Dear Editor - Elderly Emotional Abuse
While physical abuse and financial abuse of the elderly make headlines, emotional abuse seems to be on the rise. I have a friend who lives in a senior housing complex and is the victim of emotional elder abuse. She has become terrified of leaving her apartment for fear of what might happen in her absence.
For a while she has been telling me that things were moved around in her apartment and that things were missing. I might have thought this was just her getting forgetful if I had not started noticing the same things. When I took her out grocery shopping, we would come back to find that things were gone. At the advice of a Pennsylvania State Police Trooper we bought a motion detecting camera and put it up facing her front door. It was not long before we had pictures of the complex maintenance man coming into her apartment when she was not there and going through her belongings.

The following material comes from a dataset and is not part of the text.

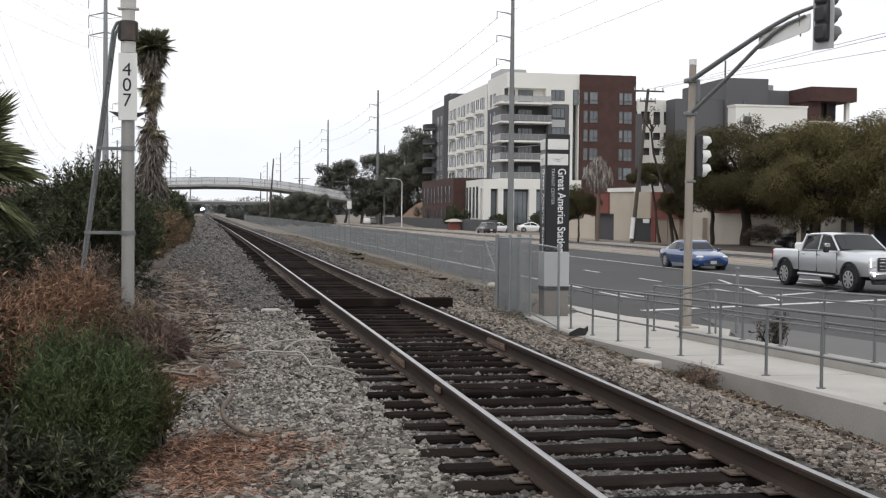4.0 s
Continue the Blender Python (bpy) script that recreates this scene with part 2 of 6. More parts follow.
OLIVE = leafy("olive_leaf", (0.160, 0.165, 0.112), 0.3, 0.8, soft=True)
DKLEAF = leafy("dark_shrub_leaf", (0.108, 0.122, 0.070), 0.3, 0.6, soft=True)
TREEL = leafy("tree_leaf", (0.185, 0.158, 0.074), 0.25, 0.16, soft=True)
# Far foliage: lighter, greyer base takes in the haze of distance.
FARLEAF = leafy("hazed_far_leaf", (0.19, 0.193, 0.155), 0.2, 0.16, soft=True)
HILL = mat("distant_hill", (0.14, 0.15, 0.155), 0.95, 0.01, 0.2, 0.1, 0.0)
TREED = leafy("dark_tree_leaf", (0.122, 0.108, 0.056), 0.25, 0.16, soft=True)
PALMY = leafy("young_palm_frond", (0.145, 0.160, 0.085), 0.3, 0.5, 0.15)
ROUNDS = leafy("brown_shrub_leaf", (0.175, 0.138, 0.108), 0.3, 0.5, soft=True)
DRYG = leafy("dry_grass", (0.36, 0.215, 0.14), 0.3, 0.8, 0.2, soft=True)
STRAW = leafy("straw", (0.29, 0.225, 0.145), 0.3, 0.8, 0.2, soft=True)
MULCH = leafy("dead_brush", (0.295, 0.218, 0.172), 0.35, 0.8, 0.1, soft=True)
TANGRASS = leafy("tan_dry_grass", (0.29, 0.205, 0.125), 0.3, 0.6, 0.2, True)
DEADLEAF = leafy("orange_dead_leaf", (0.185, 0.112, 0.066), 0.3, 0.7, 0.15, True)
REDBRUSH = leafy("reddish_dead_brush", (0.23, 0.16, 0.135), 0.3, 0.7, 0.1, True)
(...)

The State Police Trooper spoke to the man and he did not deny that the pictures were of him or that he had been touching her things. He had not been in the apartment doing any type of maintenance work.
We took the matter to the complex main office and they just sent a letter saying that since they never saw the pictures, the matter was closed. I guess the pictures I sent them by certified mail were “lost” or maybe “swept under the rug” is a better term. I have spoken to other residents of this complex and they had similar stories of things first being moved around and then things being taken. They all said the same thing; they were afraid to complain because they feared retaliation from the staff.
So as a warning to others, if you have elderly friends or family who report similar things, don’t dismiss them out of hand as being forgetful or having dementia. It could be the result of something terrible but totally preventable. It could be emotional abuse from the staff and management of the complex.